Monday, March 03, 2008


Those damn Danes again! Motoons on the homefront, Leopards on the Afghanistan front! Until the day before yesterday I was completely unaware that the Danish Army had silently deployed 5 or 6 of the heavy Leopard 2 MBT's to Helmand Province, Afghanistan. This happened in the third week of January, and it seems that after the Battle of Musa Qala the Danes thought they'd do well to follow the Canadian example, since the latter have been using their Leopard I's with great success against the Taliban. Below you see a pic of a Danish Leopard 2 in Helmand, clad with barracuda camouflage.
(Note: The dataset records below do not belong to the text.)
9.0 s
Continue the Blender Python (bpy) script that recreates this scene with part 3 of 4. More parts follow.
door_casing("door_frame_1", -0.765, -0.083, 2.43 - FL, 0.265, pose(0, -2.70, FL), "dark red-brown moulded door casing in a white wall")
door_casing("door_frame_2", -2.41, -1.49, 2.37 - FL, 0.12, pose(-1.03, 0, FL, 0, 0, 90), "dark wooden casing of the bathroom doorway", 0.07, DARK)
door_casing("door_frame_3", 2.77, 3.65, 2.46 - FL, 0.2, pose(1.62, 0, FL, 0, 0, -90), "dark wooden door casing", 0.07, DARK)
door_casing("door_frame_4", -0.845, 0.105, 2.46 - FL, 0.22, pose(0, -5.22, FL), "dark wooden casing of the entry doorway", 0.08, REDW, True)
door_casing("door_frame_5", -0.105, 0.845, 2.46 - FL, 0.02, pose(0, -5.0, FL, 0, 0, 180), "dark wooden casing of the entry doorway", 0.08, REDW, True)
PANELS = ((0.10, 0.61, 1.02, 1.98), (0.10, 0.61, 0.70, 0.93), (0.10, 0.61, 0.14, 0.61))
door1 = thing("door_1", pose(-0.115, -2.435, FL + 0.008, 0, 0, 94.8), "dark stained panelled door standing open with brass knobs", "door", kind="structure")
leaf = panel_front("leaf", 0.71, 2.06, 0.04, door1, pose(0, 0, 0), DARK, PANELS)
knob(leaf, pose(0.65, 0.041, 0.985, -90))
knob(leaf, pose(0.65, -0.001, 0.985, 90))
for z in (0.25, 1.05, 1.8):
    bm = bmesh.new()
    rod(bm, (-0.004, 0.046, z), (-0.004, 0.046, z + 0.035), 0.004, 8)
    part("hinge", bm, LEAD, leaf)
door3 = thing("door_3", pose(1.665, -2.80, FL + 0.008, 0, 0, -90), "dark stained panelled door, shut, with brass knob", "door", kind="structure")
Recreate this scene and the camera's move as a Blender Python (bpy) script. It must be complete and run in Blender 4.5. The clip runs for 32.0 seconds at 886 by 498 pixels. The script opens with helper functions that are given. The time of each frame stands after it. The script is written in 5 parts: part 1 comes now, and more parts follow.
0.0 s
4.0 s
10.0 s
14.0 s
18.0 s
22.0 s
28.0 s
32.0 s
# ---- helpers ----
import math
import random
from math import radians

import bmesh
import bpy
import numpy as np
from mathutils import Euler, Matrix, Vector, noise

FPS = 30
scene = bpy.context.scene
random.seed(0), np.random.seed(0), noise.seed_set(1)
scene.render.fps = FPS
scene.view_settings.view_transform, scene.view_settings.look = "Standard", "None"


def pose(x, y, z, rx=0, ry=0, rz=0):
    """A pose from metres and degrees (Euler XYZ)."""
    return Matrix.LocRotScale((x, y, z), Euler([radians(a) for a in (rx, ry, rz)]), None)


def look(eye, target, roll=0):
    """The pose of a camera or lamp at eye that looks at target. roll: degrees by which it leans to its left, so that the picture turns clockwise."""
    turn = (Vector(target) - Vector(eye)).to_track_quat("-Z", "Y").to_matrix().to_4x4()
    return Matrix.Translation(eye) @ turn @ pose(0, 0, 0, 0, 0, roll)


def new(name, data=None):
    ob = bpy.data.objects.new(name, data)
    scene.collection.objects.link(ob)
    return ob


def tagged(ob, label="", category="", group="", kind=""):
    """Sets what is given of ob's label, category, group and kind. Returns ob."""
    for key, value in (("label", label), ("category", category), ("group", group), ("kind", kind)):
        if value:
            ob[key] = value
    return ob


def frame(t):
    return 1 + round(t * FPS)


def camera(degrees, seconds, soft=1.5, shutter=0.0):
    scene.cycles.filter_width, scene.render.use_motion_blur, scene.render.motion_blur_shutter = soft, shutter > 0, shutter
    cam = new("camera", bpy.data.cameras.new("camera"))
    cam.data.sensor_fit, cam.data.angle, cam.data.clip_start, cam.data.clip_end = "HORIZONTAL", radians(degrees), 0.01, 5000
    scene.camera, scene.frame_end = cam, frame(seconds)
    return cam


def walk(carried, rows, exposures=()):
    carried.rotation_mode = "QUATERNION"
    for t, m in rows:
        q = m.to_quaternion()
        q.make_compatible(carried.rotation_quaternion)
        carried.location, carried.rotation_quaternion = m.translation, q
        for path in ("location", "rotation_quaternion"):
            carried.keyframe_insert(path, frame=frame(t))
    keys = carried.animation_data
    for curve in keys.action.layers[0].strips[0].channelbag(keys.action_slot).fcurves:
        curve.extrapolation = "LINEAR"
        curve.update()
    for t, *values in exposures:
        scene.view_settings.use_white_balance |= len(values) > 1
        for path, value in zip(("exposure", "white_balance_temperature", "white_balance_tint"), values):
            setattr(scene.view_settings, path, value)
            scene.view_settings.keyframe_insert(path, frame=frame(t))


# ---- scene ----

In performance, firepower and speed it is very comparable to the M1 Abrams tank. Actually, in 1997 the Danes looked to the M1 as a successor to their Leopard I's. That was three years after they had missed, in 1994, an opportunity to buy secondhand surplus Leopard 2A4's from the Dutch Army - the Austrian Army was quicker, and the Dutch Leopards went to the Alps. However, just when in 1997 the M1 seemed poised to make it to Europe in Danish service, the German Army, like the Dutch, decided to slim down their tank fleet, and this time the Danes quickly cut the deal: 51 used Leopard 2A4s, all produced between 1980 and 1986, were bought in December 1997 for the round summa of 780 million Danish kronen. In Denmark, the 2A4s were upgraded to A5 standard. The most visible change this involved was the turret, which before had its armour arranged - not so smartly - in a vertical plane, whereas an A5 turret reminds very much of an M1 turret, with its strongly sloped front and flanks. Furthermore "hunter-killer" capacity was enhanced as well as preparations made for an up-to-date command and control system. By the end of June 2000 the first Leo 2's were operational in the Jydske Dragonregiment (Jutland Dragoon Regiment), the sole pure armoured regiment of the Danish Army.

A few words on the history of the Leopard 2. It is a German main battle tank, until now actually the last in the line of a long and proud family of armoured "beasts" named after fierce felines, a line which started in the early forties with the famous "Tiger" tank. Leopards are produced by Krauss-Maffei Wegmann, and since 2003 also by the Spanish Santa Bárbara Sistemas. Developed in the early 1970s as direct successors to the 40-tonne Leopard I's (still in use with the Belgian Army!) and first entering service in 1979, they are the foremost MBT in the German Army as well as in ten other European countries (and in some non-European countries as well, e.g. the Singaporean Army). To date, more than 3,480 Leopard 2s have been produced.

All models are equipped with digital fire control systems with laser range-finders, fully stabilized main gun (a 120mm Rheinmetall L55) and coaxial machinegun, and night vision equipment (the first vehicles used a Low-Light Level TV system or LLLTV, the later models thermal imaging). The tank can engage moving targets while negotiating rough terrain. It can wade through 4 meters deep water by means of a snorkel, or 1.2 meters without any preparation. Climbing capability is high and vertical obstacles over 1 meter high can be taken. At 62.2 tonnes, the Leopard 2 is powered with a turbo-charged multi-fuel V12 diesel engine producing 1,500 horsepower, good for a top speed of 72 kilometers an hour. Operational range is 550 kilometers.

Back to the Danes! Watch the arrival of the heavies in January 2008 in even more astounding giant Antonov 124's! Too bad the quality of the video is mediocre at best.

Of course, the Danish infantry did not await the arrival of the Jydske Dragonregiment to take the fight to the enemy. See them in action here.

And here.

And here.

And here.

And here.

As regular reader and commenter Mark/Tory Conservative remarked (Mark, honestly, I think Typos is a way cooler nick. No offense dude), Mark Steyn seems to have said that the European NATO troops are in Afghanistan to man the photocopy machine. As much as I admire the man, this time he got it damn wrong. That ain't photocopying. Leave that to Obama!